Tween Power

Date posted: June 29, 2012

By Rieva Lesonsky

We’ve talked about this surprisingly powerful demographic before, but the influence this group has is growing, so it’s time to take a deeper look. Here’s how Adweek magazine put it: “She wants to be anything but the age she is, always looking toward the future, is ambitious, opinionated, influential-and knows more about technology than you ever will.”

“She is 9 years old. She is a tween.”

Tweens (both boys and girls) range, depending on who’s defining them, in age from 8 to 12 (some say tweendom starts at age 9). As a group they spend an estimated $30 billion of their own money yearly, and have “pester power” over another $150 billion spent on them by others (mainly their parents).
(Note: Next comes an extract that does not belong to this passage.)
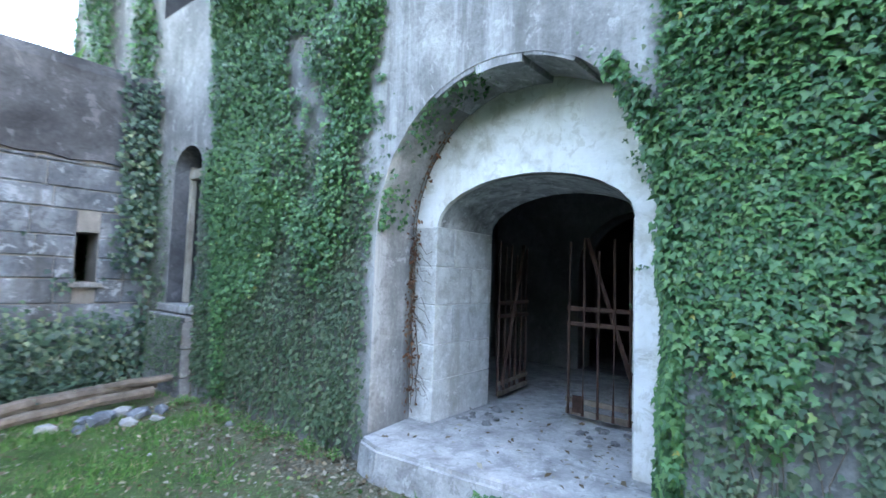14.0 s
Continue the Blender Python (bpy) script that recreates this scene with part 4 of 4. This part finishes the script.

In a new article, Adweek talks about the efforts of some of the nation’s biggest marketers, including Walmart, Target, Chobani yogurt and Mattel, are making to target these kids.

There are opportunities aplenty in this market. Research firm NPD Group shows tween girls are using almost twice as much mascara and eyeliner as they did only two years ago. For this group, also think clothes that are decidedly more grown-up than you remember dressing in when you were this age, fashion accessories and home décor items.

Tweens are part of the digital native crowd, and preternaturally understand electronic devices of all types. Admit it, how many of you have handed your smartphone or digital camera to a kid and asked them to explain something to you? I’ve done it on more than a few occasions.  They want (and get) their own smartphones, digital cameras and, yes, even iPads.

Don Tapscott, author of Growing Up Digital: The Rise of the Net Generation (affiliate link), told Adweek that “most of what we know about marketing to the demo is ‘wrong or is becoming wrong’.” He explains, “They don’t want product, they want experiences.” If you’re marketing to this group, Tapscott adds, it’s important to “engage them.”

You do need to be a little cautious with this market. Tweens are notoriously fickle, and can desert your brand as quickly as they embraced it.